Ya’akov, Rashi seems to show us, walked through life knowing he had to bring together all his sons into one nation, despite their great differences. The disappearance of Yosef (and then Shimon, and the threat to Binyamin) brought more than the pain any parent feels on losing a child. It brought the pain of proof that he had failed at one of his central life tasks.
That would make any of us afraid.
The Company of Evildoers
In 31;3, Hashem tells Ya’akov to return to Canaan, and He will be with him. We might have read that as simple reassurance that Hashem will protect Ya’akov in this new journey and return to his land, but Rashi adds an element. He says that Hashem is contrasting that to Ya’akov’s current situation where, because of his connection with the impure Lavan, it’s impossible for the Divine Presence to rest on him.

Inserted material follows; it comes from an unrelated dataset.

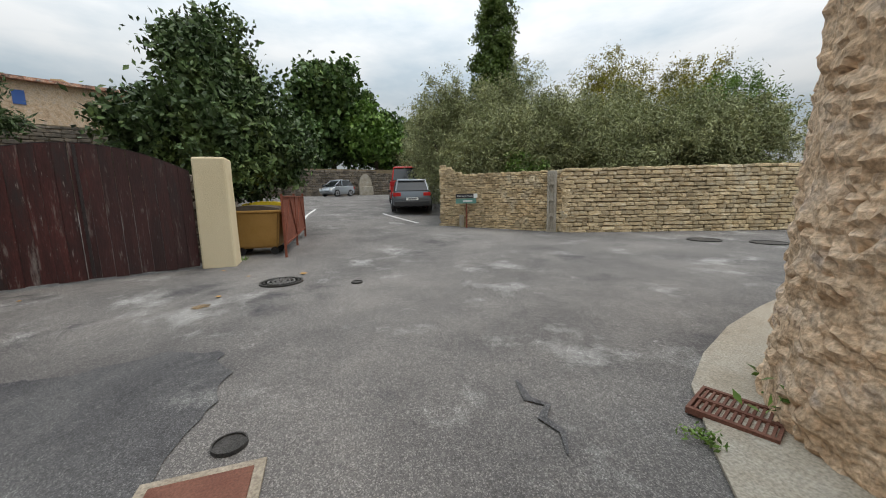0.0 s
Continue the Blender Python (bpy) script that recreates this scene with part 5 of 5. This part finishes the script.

Declaring something impossible for Hashem is always worth pursuing, but we don’t have room here. Instead, I note, first, that Rashi had seen a similar dynamic in 13;14, where Hashem comes to speak to Avraham after Lot had separated from him. Rashi commented that as long as the evildoer was with him, the Divine Speech stayed away.
Second, in 31;24, Lavan tells Ya’akov that Hashem had warned him against speaking ill or good. The ill we understand, but why shouldn’t Lavan speak good (or well) to Ya’akov? Rashi answers that the good of evildoers is bad for the righteous.
It is an element of the interaction between good and evil to which we pay insufficient attention. Rashi doesn’t say Avraham was affected by Lot, or that Lot decreased Avraham’s righteousness; a Rashi in next week’s parsha has Ya’akov explicitly say his adherence to Hashem’s Will was undiminished in Lavan’s home. Yet both Avraham and Ya’akov did suffer a lessening (or withdrawal) of Hashem’s Presence. And what evildoers honestly think of as good, what they might offer as a sincere gift or help, is bad from the perspective of the righteous.
Because the gap between good and evil isn’t only that the evil choose what’s bad—it’s that evil people have such a wrong view of the world, such a misunderstanding, that even what they sincerely think of as good is bad in the truer light. And their presence pushes away the Divine Presence. Rashi is telling us that we have to take into account the places we live and the people with whom we associate, when have a choice, because they will affect us even when they don’t seem to affect us.
We started with blindness and withdrawal from the world as a kind of death, and we close with the recognition that interactions with evildoers aren’t that much better. It’s a narrow bridge, being involved with the world, but trying to avoid the damage of living and working with those whom Hashem defines as evil.
Ya’akov shows us the attempt to walk that bridge, with as little fear as possible.